The teen magazines went wild with shirtless, swimsuit, and towel-shots, revealing David's slim, androgynous body, but in this case they were justified in praising his talent: his music was good.

And gay-friendly.  Songs credited to The Partridge Family (studio musicians except for David and his mother, Shirley Jones) almost entirely eliminated the incessant “girl!” that deadened most bubblegum pop lyrics in the 1970s. In the emblematic “I Think I Love You,” David awakens to the disturbing realization that he is in love:

I just decided to myself, I'd hide it from myself
And never talk about it, and [so I] didn't go and shout it
When you walked in to the room.

Why does he “never talk about it”? Heterosexual teenagers in love do nothing but talk about it. In 1971 I concluded that there must be something more to “a love there is no cure for,” perhaps a love that dares not speak its name.

David’s solo numbers also eliminate almost all gender-specific pronoun or refrainsof “girl!”  For instance in“Where is the Morning,” he laments a failed hookup that could be with either a boy or a girl:

I can’t sleep tonight. I found someone.
You smiled at me and said you were free. And I was alone.
Would you meet me again? 

My friend Derek claimed to have dated him, but David doesn't mention any same-sex relationships in his memoirs, C’mon, Get Happy (1994).

He does graciously acknowledges his appeal to gay boys: “I had a pretty strong gay following. I kind of liked it. Gay publications ran pictures of me; I was named gay pinup of the year by one. I’d get fan letters from gay guys saying things like ‘I can tell by the look in your eyes that you’re one of us.’”

And in a sense, he was “one of us,” an ally, demonstrating that same-sex desire was not only possible, but valid and worthwhile.

David spent most of his later career in Las Vegas, where he wrote songs and performed for audiences of both men and women.  He died in 2017

See also: Derek and the Pop Star.


  1. Unfortunately, David Cassidy is no longer performing, due to severe memory loss (he would often forget his song lyrics in the middle of a performance). A very sad end to a wonderful career.

    1. And today he has died. It makes me very sad for many reasons. I remember hearing the song "I Think I Love You" for the first time when I was 10, Nick at Nite got the rights to THE PARTRIDGE FAMILY (I watched that occasionally although I liked THE MARY TYLER MOORE SHOW much better) and hearing the lyrics "I'm afraid that I'm not sure of/a love there is no cure for" with nothing to make it specifically boy/girl. I barely knew what homosexuality was, much less the idea that I could ever be gay, but my mother was one of those teenage girls who had a crush on him, and the older I got and the more I realized I like men, the more I could see what she saw in him, and what "a love there is no cure for" really meant. And although he wasn't gay himself, his father, Jack Cassidy, was bisexual and died in a fire in an apartment in West Hollywood. But he made it okay for men to have long hair, and although he was marketed as being "safe" to 12-year-old girls, he was still dangerous because he radiated genuine adult sex appeal.

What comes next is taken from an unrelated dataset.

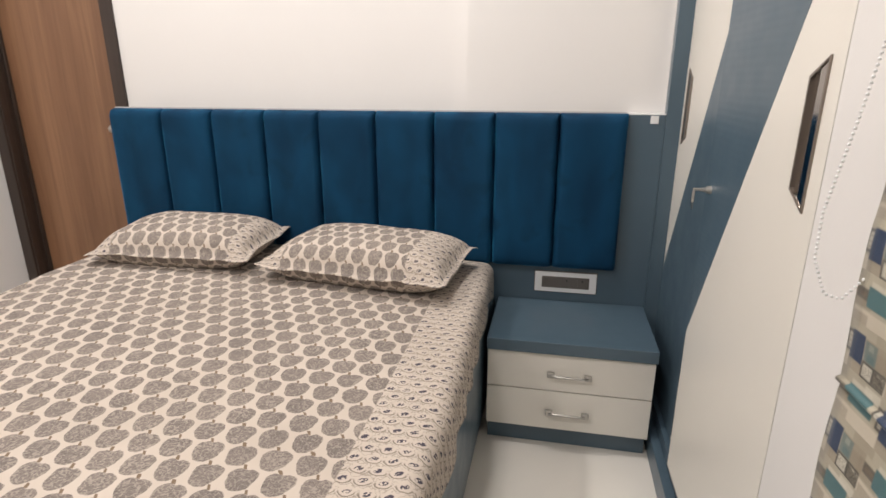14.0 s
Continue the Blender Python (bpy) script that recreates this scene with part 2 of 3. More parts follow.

      The fact that he died of dementia when two people on both sides of my family are struggling with it right now makes me sad and scared for my own long-term physical and mental well-being.

    2. He was bi, with primarily romantic interest in girls. There's a gay dating story on "Tales of West Hollywood"

    3. I was born in the 80s, but I knew him from Nick at Nite. (Another odd trope of mine, I grew up in Middle America, which is always a time warp, so I have memories of fads going back to the 50s, but no memory of Martin Luther King, the Kennedy assassination, the moon landing, Watergate, Vietnam, or the Challenger. And the fads sort of run together, so 80s/90s stuff is right alongside 50s stuff. Nick at Nite only exacerbates this.) I also knew The Brady Bunch from TBS.

      Yeah, I wish more pop stars could sing about more than "girl, baby, I want you, I need you". David Cassidy was truly one of a kind.

    4. I came into adolescence almost similtaneously with the premiere of the Partridge Family which, because of the Cowsills, seemed to catch quite a bit of interest of the viewing public (my ultra-convervative parents eagerly watched the first episode). I had been "crushing" on several beautiful guys in my school---especially Antony V---, who, although ostensibly straight, did the then unthinkable by sliding his shoes off and gliding around and between classrooms in the softness of dark blue socks (which became, for me, a metonomy of homoerotic desire)---and David took his place among that pantheon of Desirables. Such emotions and desires were, in that time and place, considered almost as subversive as criticizing the American presence in Viet Nam. The only person I could share these desires with was my best friend from kindergarten, who lived five doors sourth on our dead end street; and we often spent some delightfully surreptitious moments discussing what it would be like to date David, to be alone with him, and, ultimately, to be naked with him. Until, the following summer, instinct and our innate natures took over and we discovered that the one thing more delightful than imagining David's romantic presence, was touching each other.

  2. Needs an edit to recognize his death?

  3. Sorry, that's what happens when I change the date on an old post without reading the whole thing.

  4. I always thought "I Think" was about a man. "A love there is no cure for" and how many psychoanalysts tried to find a cure? I assume the last psychoanalyst to get it right that no cure is possible or even desired was Freud himself.

    The 80s and the rise of the yuppie gay saw an interesting switch to internalized psychoanalysis.

  5. He'd never admit to it during his lifetime, publicly at least, due to his image. His fans also have issues possibly seeing him as anything other than a womanizer as almost all of his known flings and relationships were with women. I'm one of his younger fans, but even I could tell that he nor Keith were completely straight. His one-who-got-away also ended up being a lesbian (Meredith Baxter). Funny how things work.

  6. Born in 1959 I was about a year older than Brian Forster (Chris Partridge) who I fell in love with. David Cassidy seemed old to me and Danny was ugly and always into him self. I regret the show didn't have more speaking parts for Chris who was so cute.